Work out how many lines in the data hold the word "Euler", and reply with that number only.

====== Data to use

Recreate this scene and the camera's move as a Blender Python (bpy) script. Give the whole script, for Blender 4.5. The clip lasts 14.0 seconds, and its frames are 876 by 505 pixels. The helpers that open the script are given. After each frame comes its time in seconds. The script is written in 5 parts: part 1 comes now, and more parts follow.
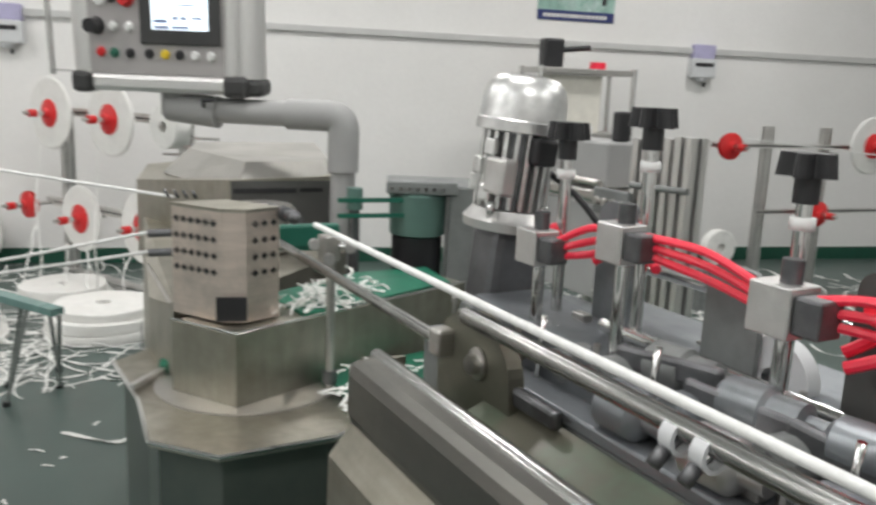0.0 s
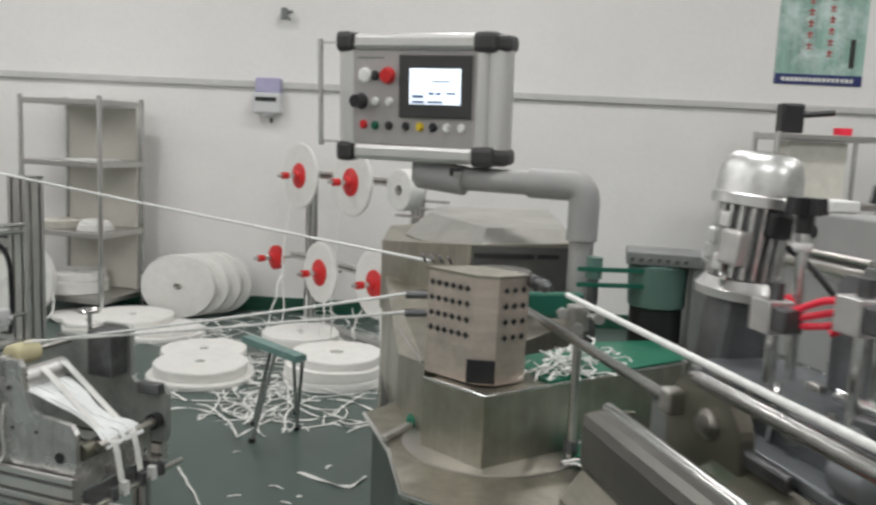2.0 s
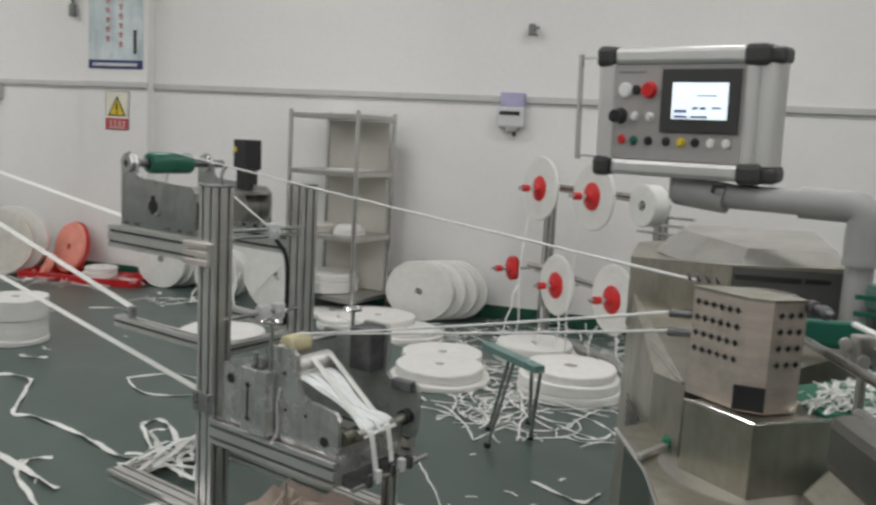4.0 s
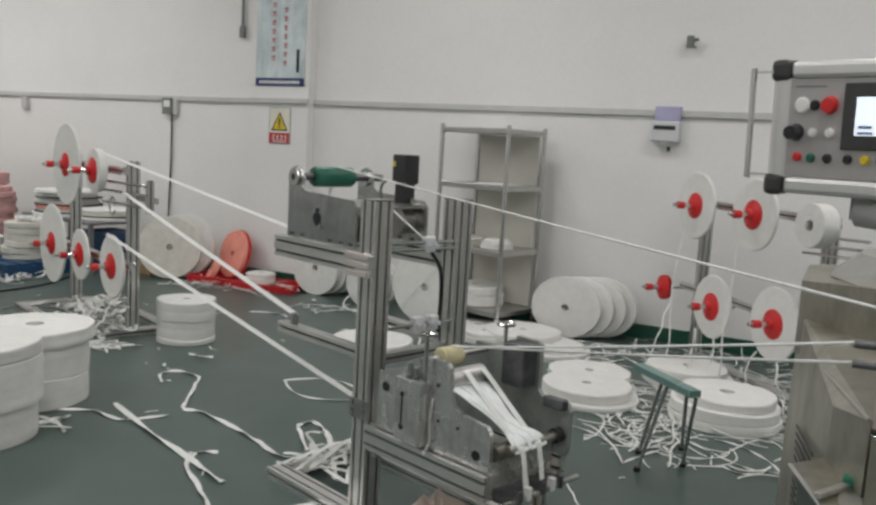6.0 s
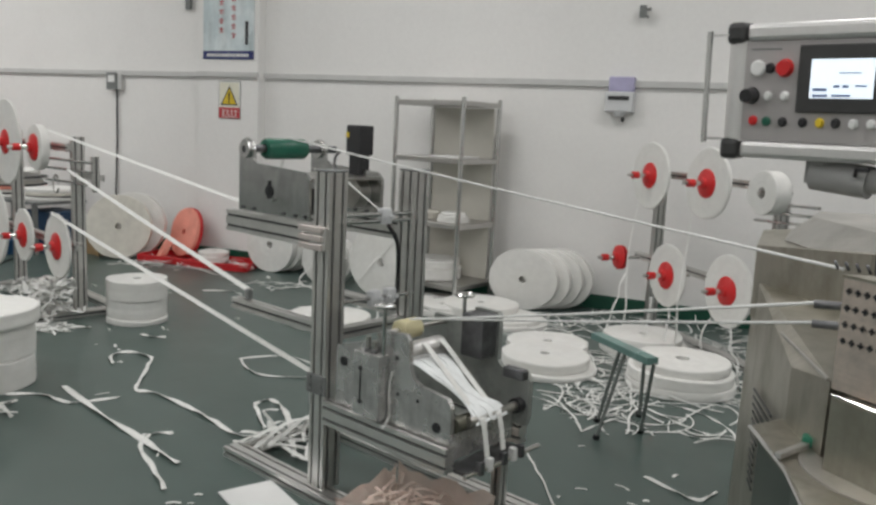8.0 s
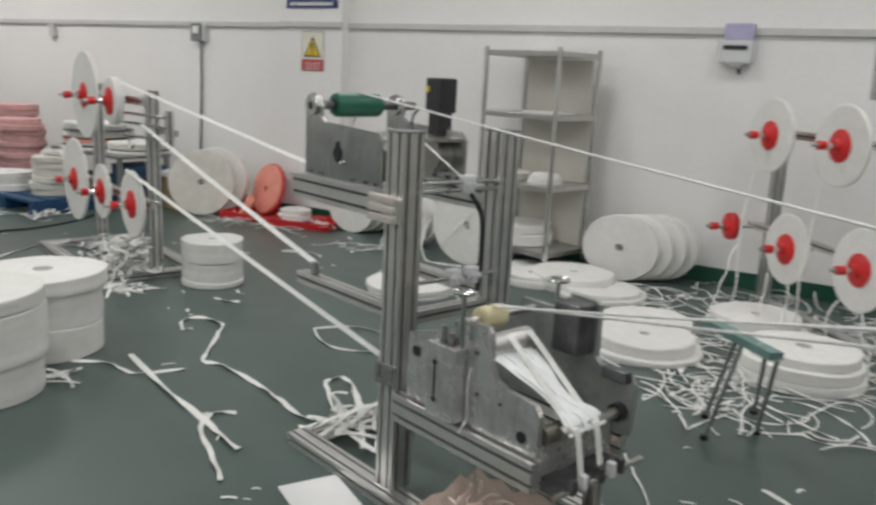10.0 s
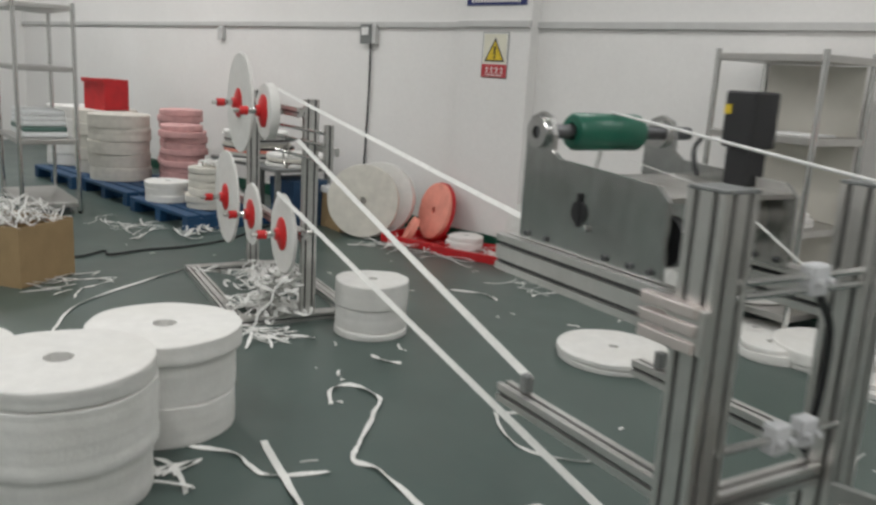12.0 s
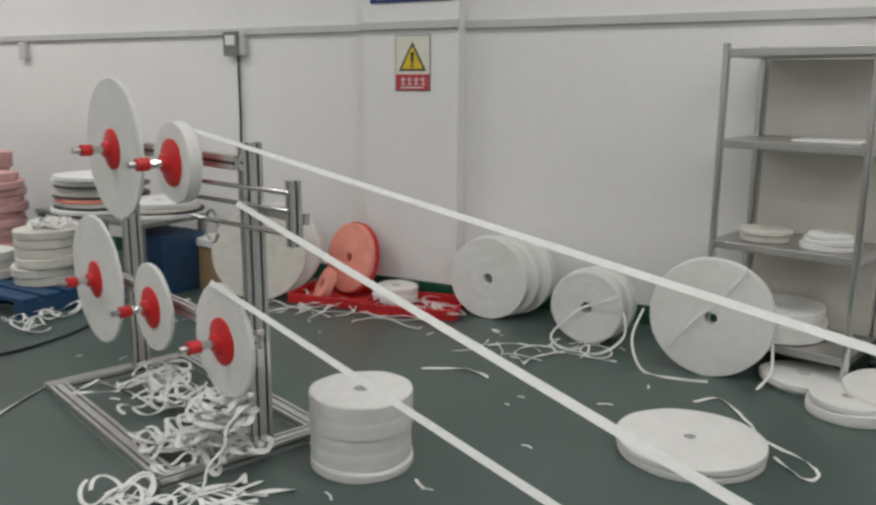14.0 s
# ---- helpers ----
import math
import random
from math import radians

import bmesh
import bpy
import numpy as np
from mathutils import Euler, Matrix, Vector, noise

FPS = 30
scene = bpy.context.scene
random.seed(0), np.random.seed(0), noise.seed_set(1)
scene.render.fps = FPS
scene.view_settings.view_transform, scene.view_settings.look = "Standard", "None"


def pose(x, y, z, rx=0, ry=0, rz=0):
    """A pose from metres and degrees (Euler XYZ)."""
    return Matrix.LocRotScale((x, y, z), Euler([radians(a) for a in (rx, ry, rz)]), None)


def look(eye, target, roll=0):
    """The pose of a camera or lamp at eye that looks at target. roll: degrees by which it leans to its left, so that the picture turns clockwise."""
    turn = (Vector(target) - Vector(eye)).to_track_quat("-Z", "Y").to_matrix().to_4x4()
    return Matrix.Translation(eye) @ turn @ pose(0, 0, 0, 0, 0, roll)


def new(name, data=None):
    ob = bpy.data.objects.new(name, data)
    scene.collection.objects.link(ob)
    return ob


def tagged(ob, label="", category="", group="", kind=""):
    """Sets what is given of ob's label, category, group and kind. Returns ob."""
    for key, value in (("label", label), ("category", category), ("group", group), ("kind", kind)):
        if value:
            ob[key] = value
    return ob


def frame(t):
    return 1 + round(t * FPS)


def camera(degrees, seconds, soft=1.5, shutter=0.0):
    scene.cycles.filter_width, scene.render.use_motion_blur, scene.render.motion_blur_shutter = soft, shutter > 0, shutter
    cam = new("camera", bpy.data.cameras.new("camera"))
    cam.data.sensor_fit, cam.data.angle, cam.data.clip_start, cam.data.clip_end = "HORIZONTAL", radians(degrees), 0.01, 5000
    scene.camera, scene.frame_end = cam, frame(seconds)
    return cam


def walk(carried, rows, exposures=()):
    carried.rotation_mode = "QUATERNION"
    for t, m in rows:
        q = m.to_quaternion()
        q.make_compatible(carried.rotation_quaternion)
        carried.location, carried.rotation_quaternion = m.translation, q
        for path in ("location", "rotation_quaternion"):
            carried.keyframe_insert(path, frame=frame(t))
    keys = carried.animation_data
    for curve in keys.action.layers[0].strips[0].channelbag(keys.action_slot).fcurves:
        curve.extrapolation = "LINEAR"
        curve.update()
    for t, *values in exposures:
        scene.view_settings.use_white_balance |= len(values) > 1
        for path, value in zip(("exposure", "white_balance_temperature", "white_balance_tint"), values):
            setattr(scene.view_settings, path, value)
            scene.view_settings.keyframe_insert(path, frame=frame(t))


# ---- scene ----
cam = camera(56.7, 14.0, soft=2.7, shutter=0.5)
PATH = [
    (0, (0.063, 0.084, 1.376), (0.512, 1.991, 0.978), 2.5),
    (0.5, (0.037, 0.075, 1.385), (0.312, 2.024, 1.029), 1.9),
    (0.6, (0.029, 0.079, 1.382), (0.283, 2.033, 1.038), 2.4),
    (1, (0.012, 0.078, 1.386), (0.163, 2.046, 1.063), 2.3),
    (1.2, (0.004, 0.072, 1.387), (0.119, 2.044, 1.077), 2.4),
    (1.5, (0.0, 0.074, 1.39), (0.048, 2.052, 1.099), 2.5),
    (2, (-0.02, 0.066, 1.392), (-0.078, 2.046, 1.121), 2.6),
    (2.5, (-0.036, 0.053, 1.39), (-0.248, 2.023, 1.122), 2.4),
    (3, (-0.056, 0.045, 1.395), (-0.434, 1.989, 1.121), 2.3),
    (3.5, (-0.075, 0.034, 1.394), (-0.569, 1.952, 1.12), 2.8),
    (4, (-0.09, 0.025, 1.392), (-0.692, 1.913, 1.125), 3.1),
    (6.5, (-0.137, -0.001, 1.399), (-1.077, 1.746, 1.145), 3.3),
    (7, (-0.126, 0.013, 1.391), (-0.996, 1.795, 1.136), 2.9),
    (9.5, (-0.273, 0.209, 1.366), (-1.079, 1.994, 0.961), 2.2),
    (10, (-0.328, 0.405, 1.375), (-1.326, 2.085, 0.948), 2.8),
    (10.5, (-0.418, 0.526, 1.368), (-1.488, 2.156, 0.921), 2.8),
    (11, (-0.561, 0.645, 1.378), (-1.642, 2.272, 0.949), 3.0),
    (11.5, (-0.78, 0.912, 1.366), (-1.991, 2.45, 0.954), 2.9),
    (12, (-1.141, 1.15, 1.364), (-2.441, 2.608, 0.934), 3.3),
    (12.5, (-1.52, 1.35, 1.38), (-2.757, 2.859, 0.939), 2.1),
    (13, (-1.946, 1.457, 1.397), (-3.115, 3.029, 0.995), 1.3),
    (13.5, (-2.311, 1.616, 1.399), (-3.375, 3.26, 0.992), 0.2),
    (14, (-2.569, 1.632, 1.405), (-3.486, 3.362, 0.996), 0.3),
]
walk(cam, [(t, look(eye, target, roll)) for t, eye, target, roll in PATH],
     exposures=[(0.0, 0.55), (0.5, 0.46), (1.0, 0.39), (2.0, 0.28), (3.0, 0.17), (4.0, 0.03), (6.5, -0.05), (9.5, 0.09), (11.5, 0.08), (12.5, -0.02), (13.5, -0.10), (14.0, -0.08)])

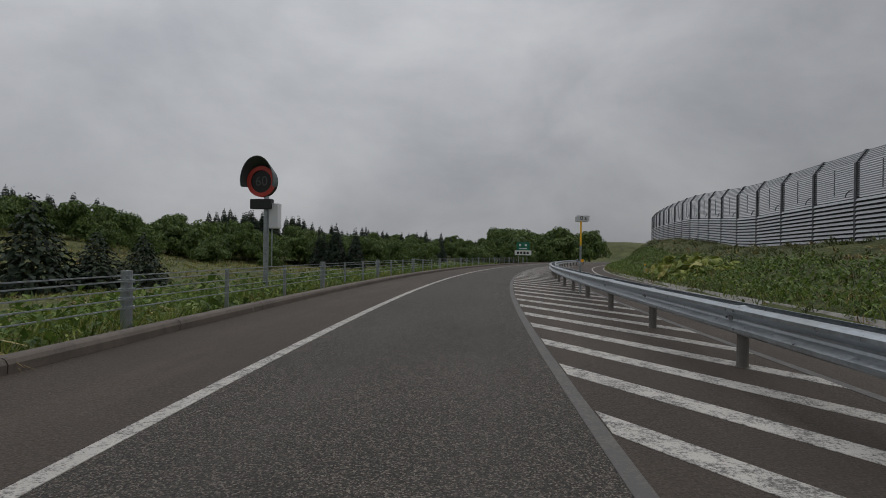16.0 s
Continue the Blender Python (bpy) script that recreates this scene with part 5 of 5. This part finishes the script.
def open_ground(s, u):
    """True where no sheet, wall or deck covers the ground."""
    a = np.abs(u)
    left = u < 0
    near = np.where(left, np.interp(a, [5, 12, 16, 16.3], [284.2, 279.5, 277.5, 300]), np.interp(a, [9.2, 13, 17, 17.3], [278.4, 280.8, 282.6, 300]))
    far = np.where(left, np.interp(a, [4.9, 5, 7, 9.2, 9.5], [299, 311.5, 307.5, 303.4, 299]), np.interp(a, [9.5, 9.6, 13, 17, 17.3], [299, 307.5, 304, 301, 299]))
    return ~((s > near - 0.25) & (s < 288.6) & (a > 5)) & ~((s > 288.3) & (s < far + 0.2) & (a > 5))


def tufts(name, s, u, each, tall, width, lay, spread, material, label, rng, category="grass"):
    """Tussocks: blades that spring from one foot, lie over in the tussock's own direction and droop at the tips."""
    bare = open_ground(s, u)
    s, u = s[bare], u[bare]
    n = len(s)
    h = np.interp(s, STEP, HEAD)
    g = land(s, u)
    e = 0.35
    fall = (g[:, 2] - land(s, u - np.sign(u) * e)[:, 2]) / e
    road_way = -np.sign(u)[:, None] * np.stack([np.cos(h), -np.sin(h), 0 * h], -1)
    down = road_way - np.array([0, 0, 1.0]) * np.clip(fall, 0, 2)[:, None]
    down /= np.linalg.norm(down, axis=1, keepdims=True)
    along = np.stack([np.sin(h), np.cos(h), 0 * h], -1)
    up = np.cross(along, down)
    up *= np.sign(up[:, 2:3])
    comb = 0.9 * wobble(s, u, 5.0, 17) + 0.45 * rng.randn(n)
    lie = down * np.cos(comb)[:, None] + along * np.sin(comb)[:, None]
    k = np.repeat(np.arange(n), each)
    m = len(k)
    lean = lay * (0.5 + 0.8 * rng.rand(m))
    dirn = lie[k] * lean[:, None] + up[k] * (0.95 - 0.25 * lean)[:, None] + rng.randn(m, 3) * spread
    dirn /= np.linalg.norm(dirn, axis=1, keepdims=True)
    tipd = dirn * 0.75 + down[k] * 0.55 - up[k] * 0.75
    tipd /= np.linalg.norm(tipd, axis=1, keepdims=True)
    big_ = tall * (0.7 + 0.6 * rng.rand(n))[k] * (0.6 + 0.6 * rng.rand(m))
    foot = g[k] + rng.randn(m, 3) * np.array([0.09, 0.09, 0.0]) - np.array([0, 0, 0.05])
    side = np.cross(dirn, up[k])
    side /= np.maximum(np.linalg.norm(side, axis=1, keepdims=True), 0.05)
    side *= (width * (0.6 + 0.8 * rng.rand(m)))[:, None]
    mid = foot + dirn * (big_ * 0.55)[:, None]
    tip = mid + tipd * (big_ * 0.5)[:, None]
    V = np.stack([foot - side, foot + side, mid + side * 0.8, mid - side * 0.8, tip + side * 0.1, tip - side * 0.1], 1).reshape(-1, 3)
    i = np.arange(m)[:, None] * 6
    Q = np.concatenate([i + np.array([0, 1, 2, 3]), i + np.array([3, 2, 4, 5])], 1).reshape(-1, 4)
    return tagged(new(name, bulk(name, V, Q, material, True)), label, category, kind="stuff")


rng_ = np.random.RandomState(21)
sa, ua_ = scatter(rng_, 1, 287, -4.4, -21.6, 4.2)
g_ = rng_.rand(len(sa)) < lush(sa, ua_) * 0.95
far_ = ua_ < -12.5
sa, ua_, g_, far_ = (v_[(ua_ < -5.0) | g_] for v_ in (sa, ua_, g_, far_))
pale_ = g_ & (sa > 200) & (rng_.rand(len(sa)) < 0.7)
g_green = g_ & ~pale_
tufts("dead_grass", sa[~g_ & ~far_], ua_[~g_ & ~far_], 19, 0.66, 0.012, 1.0, 0.20, STRAW, "matted straw-coloured dead grass lying down the slope", rng_)
thin_ = ~g_ & far_ & ((ua_ > -18.2) | (rng_.rand(len(sa)) < 0.35))
tufts("dead_grass", sa[thin_], ua_[thin_], 10, 0.42, 0.015, 1.0, 0.26, STRAW_DARK, "matted brownish dead grass near the crest", rng_)
tufts("green_grass", sa[pale_], ua_[pale_], 12, 0.42, 0.010, 0.5, 0.36, GRASS_PALE, "pale yellow-green grass on the lower slope", rng_)
tufts("green_grass", sa[g_green], ua_[g_green], 12, 0.40, 0.010, 0.5, 0.36, GRASS, "green grass growing through the dead grass", rng_)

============

* **Exercise result**:
3